(Stored data)
######
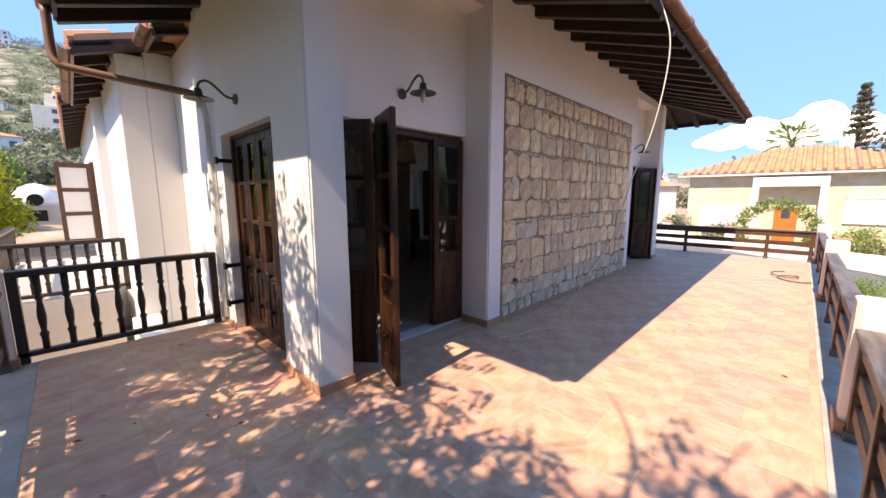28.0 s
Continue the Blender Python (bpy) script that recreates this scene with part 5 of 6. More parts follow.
leaning_eave("porch_roof", 4.6, 10.2, -1.65, -3.1, 3.9, 3.4, "clay tiled roof overhang above the porch")
WG = thing("house_wing", "two-storey white wing with timber balcony and tiled roof", "house", kind="structure")
part("wall", boxed(12.6, 22, -2.45, 3.0, -0.8, 6.5, bevel=0.01), PLASTER, WG)
part("balcony_slab", boxed(15.0, 18.0, -4.09, -2.46, 2.73, 3.06, bevel=0.01), PLASTER, WG)
part("lower_wall", boxed(15.3, 18.0, -3.6, -2.46, -0.6, 2.72), PLASTER, WG)
part("balcony_post", boxed(15.05, 15.32, -4.05, -3.78, 3.06, 5.85), PLASTER, WG)
part("shutter_door", boxed(15.24, 15.29, -3.3, -2.8, 0.3, 2.3), TIMBER, WG, "brown timber shutter")
part("shutter_door", boxed(13.6, 14.3, -2.52, -2.46, 0.2, 2.3), TIMBER, WG, "brown timber shutter")
part("balcony_door", boxed(15.6, 17.0, -2.52, -2.46, 3.07, 5.2), TIMBER, WG, "brown timber balcony door")
part("balcony_handrail", boxed(15.06, 15.12, -3.78, -2.46, 3.87, 3.95), RAIL_DARK, WG)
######
(Exercise description) Extract all the data above exactly, excluding every picture.

(Exercise response)
28.0 s
Continue the Blender Python (bpy) script that recreates this scene with part 5 of 6. More parts follow.
leaning_eave("porch_roof", 4.6, 10.2, -1.65, -3.1, 3.9, 3.4, "clay tiled roof overhang above the porch")
WG = thing("house_wing", "two-storey white wing with timber balcony and tiled roof", "house", kind="structure")
part("wall", boxed(12.6, 22, -2.45, 3.0, -0.8, 6.5, bevel=0.01), PLASTER, WG)
part("balcony_slab", boxed(15.0, 18.0, -4.09, -2.46, 2.73, 3.06, bevel=0.01), PLASTER, WG)
part("lower_wall", boxed(15.3, 18.0, -3.6, -2.46, -0.6, 2.72), PLASTER, WG)
part("balcony_post", boxed(15.05, 15.32, -4.05, -3.78, 3.06, 5.85), PLASTER, WG)
part("shutter_door", boxed(15.24, 15.29, -3.3, -2.8, 0.3, 2.3), TIMBER, WG, "brown timber shutter")
part("shutter_door", boxed(13.6, 14.3, -2.52, -2.46, 0.2, 2.3), TIMBER, WG, "brown timber shutter")
part("balcony_door", boxed(15.6, 17.0, -2.52, -2.46, 3.07, 5.2), TIMBER, WG, "brown timber balcony door")
part("balcony_handrail", boxed(15.06, 15.12, -3.78, -2.46, 3.87, 3.95), RAIL_DARK, WG)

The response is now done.